With the end of the school year in sight, teachers across the province are making noises about a possible strike. Putting the year in jeopardy is for the students’ benefit, they say, without a hint of irony.
Not, of course, that anyone believes a word of it.
In Waterloo Region, public high school teachers could go on strike as early as May 4. Their elementary school counterparts are in that position as of May 10.
There is a recognizable pattern: teachers engage in skirmishes with the province and with their boards, the organizations that set the workaday agendas; parent councils struggle with extracurricular activities and the threat of work stoppages; and, as always, caught in the middle are students who suffer the consequences of decisions made by their elders.
The teachers’ unions have trotted out the tired old line about putting students first in every strike, work-to-rule campaign and labour negotiation, with only one goal in mind: getting more taxpayers’ dollars.
Given the perception that teachers are overpaid and underworked (all those holidays), coupled with the economic hard times for most Ontarians, public sentiment is clearly not with the unions. Parents are already fretting over what might happen if their children are used as pawns yet again. Expect the fallout to tar the teachers most of all, as they’d be the ones responsible for school closures even as they are unable to articulate a single valid reason for their current position.
Blame also lies with the province. Job action by teachers and other civil servants that became the norm under the Mike Harris government got the band-aid treatment when the Liberals took over: some modicum of labour peace was achieved by throwing money at the situation. That path was treacherous. The funds came with no real accountability, so the education system got no better – some would argue it worsened – even as teachers and administrators enriched themselves. Later in its tenure, the McGuinty government felt the wrath of the very same teachers with short memories as it realized its spending wasn’t sustainable.

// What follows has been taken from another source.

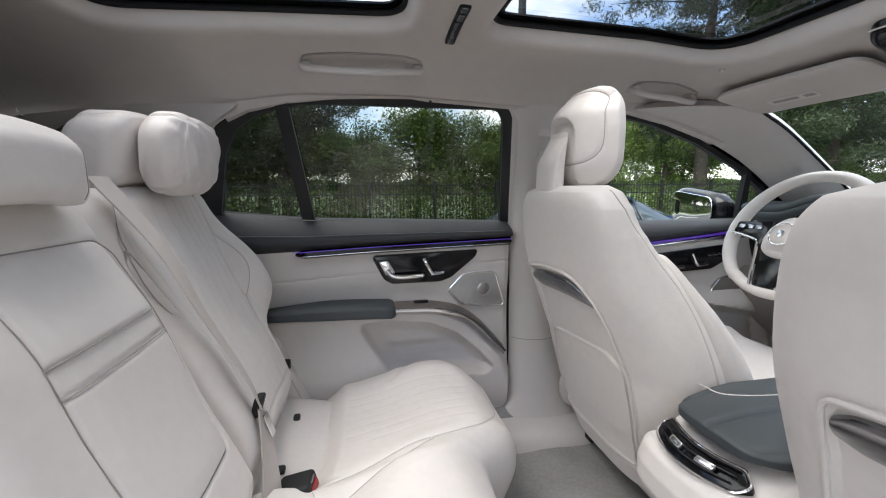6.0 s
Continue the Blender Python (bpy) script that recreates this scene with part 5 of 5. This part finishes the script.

Kathleen Wynne again threw the dog a bone when she took over, but her own fiscal mismanagement means spending must be restrained. Though not cut, the education budget isn’t increasing at a pace suitable for teachers’ looking for more, always more. That their ranks grow even as enrolment drops and many dubious changes have been made – class sizes, for instance – simply to artificially inflate the number of jobs has been forgotten in the spirit of what-have-you-done-for-me-lately?
Given that such was the same reaction to her predecessor’s eleventh hour attempt at fiscal prudence, Wynne should have known what was coming.
Nobody in this struggle is wholly at fault or wholly blameless.
Typically, governments argue they are trying to control costs and introduce more public accountability. But their actions are usually more about politics than altruism.
The teachers argue they are trying to preserve quality in the schools. But saving jobs and boosting working conditions are the purview of their unions.
Really, the government should have set the terms right from the beginning, reigning in spending on costs not of benefit to the public – i.e. salaries and benefits – and focusing on classroom improvements such as technology that would help achieve higher educational standards. Ontarians got just the opposite, and we’re all suffering for it today.